▶ **EXERCISE OBJECTIVE**
Print the data exactly as it is given, please.

** start **

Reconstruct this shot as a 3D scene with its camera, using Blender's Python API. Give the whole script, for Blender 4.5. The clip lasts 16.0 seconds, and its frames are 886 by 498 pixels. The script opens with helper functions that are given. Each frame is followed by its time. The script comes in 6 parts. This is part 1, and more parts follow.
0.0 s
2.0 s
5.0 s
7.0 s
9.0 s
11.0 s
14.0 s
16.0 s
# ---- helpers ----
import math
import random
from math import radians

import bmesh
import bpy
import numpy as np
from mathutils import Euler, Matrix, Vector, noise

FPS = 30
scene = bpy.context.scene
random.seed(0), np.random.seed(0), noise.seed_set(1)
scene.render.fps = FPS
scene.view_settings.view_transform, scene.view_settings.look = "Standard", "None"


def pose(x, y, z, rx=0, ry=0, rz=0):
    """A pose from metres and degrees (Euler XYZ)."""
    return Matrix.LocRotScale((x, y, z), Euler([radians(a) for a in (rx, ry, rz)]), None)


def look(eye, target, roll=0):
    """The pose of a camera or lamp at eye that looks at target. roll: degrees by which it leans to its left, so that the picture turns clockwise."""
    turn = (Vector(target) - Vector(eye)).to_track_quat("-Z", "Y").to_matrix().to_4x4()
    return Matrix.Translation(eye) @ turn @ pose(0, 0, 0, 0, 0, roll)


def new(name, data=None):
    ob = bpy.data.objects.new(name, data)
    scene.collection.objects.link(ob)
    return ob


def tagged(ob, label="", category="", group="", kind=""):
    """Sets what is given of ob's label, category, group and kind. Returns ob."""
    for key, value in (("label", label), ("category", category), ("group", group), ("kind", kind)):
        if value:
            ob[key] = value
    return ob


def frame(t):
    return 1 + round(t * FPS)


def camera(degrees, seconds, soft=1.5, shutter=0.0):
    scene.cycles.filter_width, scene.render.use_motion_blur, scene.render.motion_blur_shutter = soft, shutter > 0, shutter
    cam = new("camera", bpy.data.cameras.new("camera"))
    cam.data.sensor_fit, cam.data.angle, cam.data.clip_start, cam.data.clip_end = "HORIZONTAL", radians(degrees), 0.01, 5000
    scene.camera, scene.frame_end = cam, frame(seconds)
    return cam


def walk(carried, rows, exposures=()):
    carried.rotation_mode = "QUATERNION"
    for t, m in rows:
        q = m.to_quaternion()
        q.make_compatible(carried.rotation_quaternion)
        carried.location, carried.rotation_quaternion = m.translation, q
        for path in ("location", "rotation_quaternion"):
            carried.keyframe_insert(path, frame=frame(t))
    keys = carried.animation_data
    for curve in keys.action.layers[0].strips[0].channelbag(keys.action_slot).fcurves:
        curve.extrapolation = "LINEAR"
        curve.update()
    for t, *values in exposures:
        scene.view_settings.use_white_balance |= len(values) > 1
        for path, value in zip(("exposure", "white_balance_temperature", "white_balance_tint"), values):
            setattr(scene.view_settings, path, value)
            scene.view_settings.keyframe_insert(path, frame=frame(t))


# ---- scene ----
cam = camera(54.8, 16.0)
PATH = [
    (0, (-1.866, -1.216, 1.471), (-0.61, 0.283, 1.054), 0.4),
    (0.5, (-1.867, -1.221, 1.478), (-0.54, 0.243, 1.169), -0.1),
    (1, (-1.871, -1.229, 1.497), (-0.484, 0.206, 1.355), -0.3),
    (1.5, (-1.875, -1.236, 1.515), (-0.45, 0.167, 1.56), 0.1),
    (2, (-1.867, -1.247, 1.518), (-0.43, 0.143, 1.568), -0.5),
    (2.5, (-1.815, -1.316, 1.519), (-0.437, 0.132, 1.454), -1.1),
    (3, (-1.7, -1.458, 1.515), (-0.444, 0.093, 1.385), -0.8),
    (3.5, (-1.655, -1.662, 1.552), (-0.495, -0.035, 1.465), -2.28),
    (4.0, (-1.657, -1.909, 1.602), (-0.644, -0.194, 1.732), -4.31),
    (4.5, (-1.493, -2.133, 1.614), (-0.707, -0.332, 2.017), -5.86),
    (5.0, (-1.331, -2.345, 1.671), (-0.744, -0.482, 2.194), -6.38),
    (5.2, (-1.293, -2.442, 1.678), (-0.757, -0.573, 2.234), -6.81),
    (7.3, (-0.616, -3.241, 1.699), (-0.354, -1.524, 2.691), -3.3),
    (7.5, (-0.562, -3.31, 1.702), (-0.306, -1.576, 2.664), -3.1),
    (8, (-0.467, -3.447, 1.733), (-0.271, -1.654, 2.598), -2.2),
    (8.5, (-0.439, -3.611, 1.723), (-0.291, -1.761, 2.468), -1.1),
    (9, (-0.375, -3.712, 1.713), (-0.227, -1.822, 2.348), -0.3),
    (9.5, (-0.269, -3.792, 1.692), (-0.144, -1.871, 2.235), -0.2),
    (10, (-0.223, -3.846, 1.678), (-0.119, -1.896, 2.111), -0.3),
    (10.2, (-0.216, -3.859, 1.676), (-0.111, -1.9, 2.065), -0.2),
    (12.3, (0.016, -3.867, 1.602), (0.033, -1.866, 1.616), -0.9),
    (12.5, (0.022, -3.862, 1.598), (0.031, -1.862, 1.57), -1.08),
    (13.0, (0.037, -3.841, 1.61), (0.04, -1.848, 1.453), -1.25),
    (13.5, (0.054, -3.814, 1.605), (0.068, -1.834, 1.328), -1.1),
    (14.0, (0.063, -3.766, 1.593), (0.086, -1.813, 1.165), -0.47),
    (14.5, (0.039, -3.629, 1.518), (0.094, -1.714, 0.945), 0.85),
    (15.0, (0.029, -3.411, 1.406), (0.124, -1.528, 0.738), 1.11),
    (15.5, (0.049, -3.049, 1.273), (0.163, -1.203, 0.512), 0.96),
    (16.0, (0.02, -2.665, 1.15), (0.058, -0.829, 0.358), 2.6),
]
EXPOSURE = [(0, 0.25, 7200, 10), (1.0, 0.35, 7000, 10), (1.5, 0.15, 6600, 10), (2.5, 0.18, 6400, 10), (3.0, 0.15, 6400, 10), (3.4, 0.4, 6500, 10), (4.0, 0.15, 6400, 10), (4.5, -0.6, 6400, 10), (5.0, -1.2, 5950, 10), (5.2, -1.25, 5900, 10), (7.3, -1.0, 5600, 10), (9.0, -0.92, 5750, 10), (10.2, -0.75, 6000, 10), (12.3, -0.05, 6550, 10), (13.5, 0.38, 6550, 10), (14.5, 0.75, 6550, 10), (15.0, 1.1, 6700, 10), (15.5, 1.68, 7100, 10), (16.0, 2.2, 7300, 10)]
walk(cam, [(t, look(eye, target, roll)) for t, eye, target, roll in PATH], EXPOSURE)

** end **

▶ **REPLY TO THE TASK**
Reconstruct this shot as a 3D scene with its camera, using Blender's Python API. Give the whole script, for Blender 4.5. The clip lasts 16.0 seconds, and its frames are 886 by 498 pixels. The script opens with helper functions that are given. Each frame is followed by its time. The script comes in 6 parts. This is part 1, and more parts follow.
0.0 s
2.0 s
5.0 s
7.0 s
9.0 s
11.0 s
14.0 s
16.0 s
# ---- helpers ----
import math
import random
from math import radians

import bmesh
import bpy
import numpy as np
from mathutils import Euler, Matrix, Vector, noise

FPS = 30
scene = bpy.context.scene
random.seed(0), np.random.seed(0), noise.seed_set(1)
scene.render.fps = FPS
scene.view_settings.view_transform, scene.view_settings.look = "Standard", "None"


def pose(x, y, z, rx=0, ry=0, rz=0):
    """A pose from metres and degrees (Euler XYZ)."""
    return Matrix.LocRotScale((x, y, z), Euler([radians(a) for a in (rx, ry, rz)]), None)


def look(eye, target, roll=0):
    """The pose of a camera or lamp at eye that looks at target. roll: degrees by which it leans to its left, so that the picture turns clockwise."""
    turn = (Vector(target) - Vector(eye)).to_track_quat("-Z", "Y").to_matrix().to_4x4()
    return Matrix.Translation(eye) @ turn @ pose(0, 0, 0, 0, 0, roll)


def new(name, data=None):
    ob = bpy.data.objects.new(name, data)
    scene.collection.objects.link(ob)
    return ob


def tagged(ob, label="", category="", group="", kind=""):
    """Sets what is given of ob's label, category, group and kind. Returns ob."""
    for key, value in (("label", label), ("category", category), ("group", group), ("kind", kind)):
        if value:
            ob[key] = value
    return ob


def frame(t):
    return 1 + round(t * FPS)


def camera(degrees, seconds, soft=1.5, shutter=0.0):
    scene.cycles.filter_width, scene.render.use_motion_blur, scene.render.motion_blur_shutter = soft, shutter > 0, shutter
    cam = new("camera", bpy.data.cameras.new("camera"))
    cam.data.sensor_fit, cam.data.angle, cam.data.clip_start, cam.data.clip_end = "HORIZONTAL", radians(degrees), 0.01, 5000
    scene.camera, scene.frame_end = cam, frame(seconds)
    return cam


def walk(carried, rows, exposures=()):
    carried.rotation_mode = "QUATERNION"
    for t, m in rows:
        q = m.to_quaternion()
        q.make_compatible(carried.rotation_quaternion)
        carried.location, carried.rotation_quaternion = m.translation, q
        for path in ("location", "rotation_quaternion"):
            carried.keyframe_insert(path, frame=frame(t))
    keys = carried.animation_data
    for curve in keys.action.layers[0].strips[0].channelbag(keys.action_slot).fcurves:
        curve.extrapolation = "LINEAR"
        curve.update()
    for t, *values in exposures:
        scene.view_settings.use_white_balance |= len(values) > 1
        for path, value in zip(("exposure", "white_balance_temperature", "white_balance_tint"), values):
            setattr(scene.view_settings, path, value)
            scene.view_settings.keyframe_insert(path, frame=frame(t))


# ---- scene ----
cam = camera(54.8, 16.0)
PATH = [
    (0, (-1.866, -1.216, 1.471), (-0.61, 0.283, 1.054), 0.4),
    (0.5, (-1.867, -1.221, 1.478), (-0.54, 0.243, 1.169), -0.1),
    (1, (-1.871, -1.229, 1.497), (-0.484, 0.206, 1.355), -0.3),
    (1.5, (-1.875, -1.236, 1.515), (-0.45, 0.167, 1.56), 0.1),
    (2, (-1.867, -1.247, 1.518), (-0.43, 0.143, 1.568), -0.5),
    (2.5, (-1.815, -1.316, 1.519), (-0.437, 0.132, 1.454), -1.1),
    (3, (-1.7, -1.458, 1.515), (-0.444, 0.093, 1.385), -0.8),
    (3.5, (-1.655, -1.662, 1.552), (-0.495, -0.035, 1.465), -2.28),
    (4.0, (-1.657, -1.909, 1.602), (-0.644, -0.194, 1.732), -4.31),
    (4.5, (-1.493, -2.133, 1.614), (-0.707, -0.332, 2.017), -5.86),
    (5.0, (-1.331, -2.345, 1.671), (-0.744, -0.482, 2.194), -6.38),
    (5.2, (-1.293, -2.442, 1.678), (-0.757, -0.573, 2.234), -6.81),
    (7.3, (-0.616, -3.241, 1.699), (-0.354, -1.524, 2.691), -3.3),
    (7.5, (-0.562, -3.31, 1.702), (-0.306, -1.576, 2.664), -3.1),
    (8, (-0.467, -3.447, 1.733), (-0.271, -1.654, 2.598), -2.2),
    (8.5, (-0.439, -3.611, 1.723), (-0.291, -1.761, 2.468), -1.1),
    (9, (-0.375, -3.712, 1.713), (-0.227, -1.822, 2.348), -0.3),
    (9.5, (-0.269, -3.792, 1.692), (-0.144, -1.871, 2.235), -0.2),
    (10, (-0.223, -3.846, 1.678), (-0.119, -1.896, 2.111), -0.3),
    (10.2, (-0.216, -3.859, 1.676), (-0.111, -1.9, 2.065), -0.2),
    (12.3, (0.016, -3.867, 1.602), (0.033, -1.866, 1.616), -0.9),
    (12.5, (0.022, -3.862, 1.598), (0.031, -1.862, 1.57), -1.08),
    (13.0, (0.037, -3.841, 1.61), (0.04, -1.848, 1.453), -1.25),
    (13.5, (0.054, -3.814, 1.605), (0.068, -1.834, 1.328), -1.1),
    (14.0, (0.063, -3.766, 1.593), (0.086, -1.813, 1.165), -0.47),
    (14.5, (0.039, -3.629, 1.518), (0.094, -1.714, 0.945), 0.85),
    (15.0, (0.029, -3.411, 1.406), (0.124, -1.528, 0.738), 1.11),
    (15.5, (0.049, -3.049, 1.273), (0.163, -1.203, 0.512), 0.96),
    (16.0, (0.02, -2.665, 1.15), (0.058, -0.829, 0.358), 2.6),
]
EXPOSURE = [(0, 0.25, 7200, 10), (1.0, 0.35, 7000, 10), (1.5, 0.15, 6600, 10), (2.5, 0.18, 6400, 10), (3.0, 0.15, 6400, 10), (3.4, 0.4, 6500, 10), (4.0, 0.15, 6400, 10), (4.5, -0.6, 6400, 10), (5.0, -1.2, 5950, 10), (5.2, -1.25, 5900, 10), (7.3, -1.0, 5600, 10), (9.0, -0.92, 5750, 10), (10.2, -0.75, 6000, 10), (12.3, -0.05, 6550, 10), (13.5, 0.38, 6550, 10), (14.5, 0.75, 6550, 10), (15.0, 1.1, 6700, 10), (15.5, 1.68, 7100, 10), (16.0, 2.2, 7300, 10)]
walk(cam, [(t, look(eye, target, roll)) for t, eye, target, roll in PATH], EXPOSURE)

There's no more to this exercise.